Thousands of criminal record checks are processed every year in the UK as part of the recruitment process.
It is common knowledge that a DBS check acts as a safeguarding tool and is used for analysis to record a person’s past and which will ultimately determine whether a candidate will be recruited for a job role. However, the process of a criminal record check seems somewhat ambiguous for people and can cause much confusion and frustration. We have therefore created a breakdown of the DBS process.
- Once the employer has saved all applicant’s information and approved an application, it will transfer immediately to the team at Care Check who will review the application and check for any amendments. We will then countersign the application.
- The application will be queued for transfer to the DBS on the next available transfer slot, which take place three times daily at 10am, 12pm and 6pm. For basic checks, the transfer times are slightly different and have only two transfer times of 8am and 2pm.
- Once the application transfers to the DBS, it will encounter five stages before the application can complete.
- 1st stage: the application form is received and validated by the DBS.
- 2nd stage: The application is sent to the Police National Computer (PNC). This is a computer system used by law enforcement organisations all over the UK and consists of several databases available 24 hours a day which gives access to information of national and local significance.
- 3rd stage: If an applicant is being checked for working with vulnerable groups in regulated activity, stage 3 will be implemented. Examples of workforce include care assistants, nurses and teachers to name a few. It will check against the Adults’ barred list, the Children’s barred list or both. If an individual is checked against the children’s barred lists, then there will be a search to see if there is a match on the List 99 register. The list 99 register is a list of men and women who are barred from working by the Department of Education and Skills (DfES).

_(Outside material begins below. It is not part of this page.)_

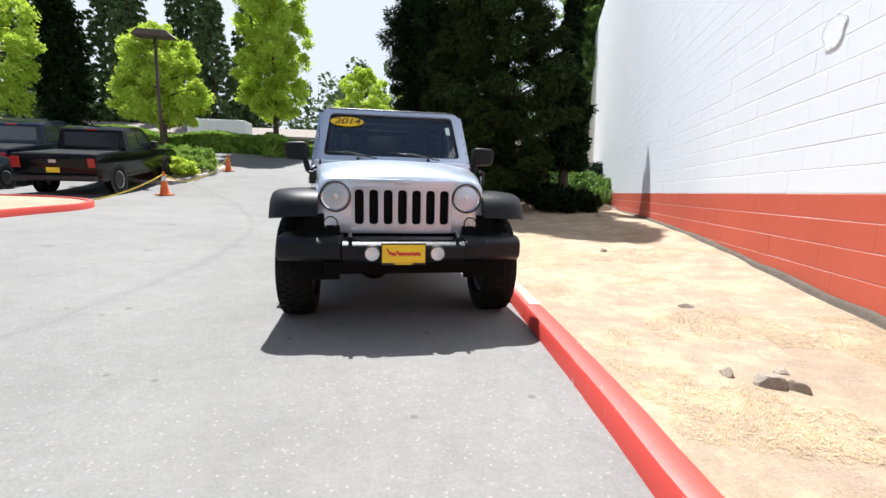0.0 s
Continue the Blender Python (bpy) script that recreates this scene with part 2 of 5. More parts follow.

- 4th Stage: The application is now in process with the police. Exact timescales cannot be given due to every application being dissimilar. However, there are several reasons why an application could potentially be delayed. Typically, if an individual has not disclosed a past conviction, the application could take longer as the police will have further enquiries on the application and will be unable to proceed until they have full information. Similarly, if an applicant has made an error with an incorrect address or name, the police would have additional queries and this would cause a delay in the application completing. Conversely, there are several police forces that do have a backlog of applications, which can take several weeks to complete their searches.
- 5th Stage: The certificate is in the final stage of printing and will be routinely distributed to applicants the following day. Please note, a certificate can take up to 14 days to reach an applicant address. If you have not received your certificate, please call the DBS directly on 03000 200 190 and they will be able to organise a reprint for you.
How can Care Check make the process speedier for you?
We understand it is frustrating when an application is delayed as people need to work and earn a living.
Care Check are committed to providing an efficient service and therefore when an application has been in process with the police for longer than 60 days, we automatically contact the DBS to raise an escalation on the application. This can take up to 14 days.
However, if after 14 days, there has still been no progress we then periodically write to the police force that it is being held with to determine what is causing the delay. Care Check ensure that an application is continually chased until completion ensues.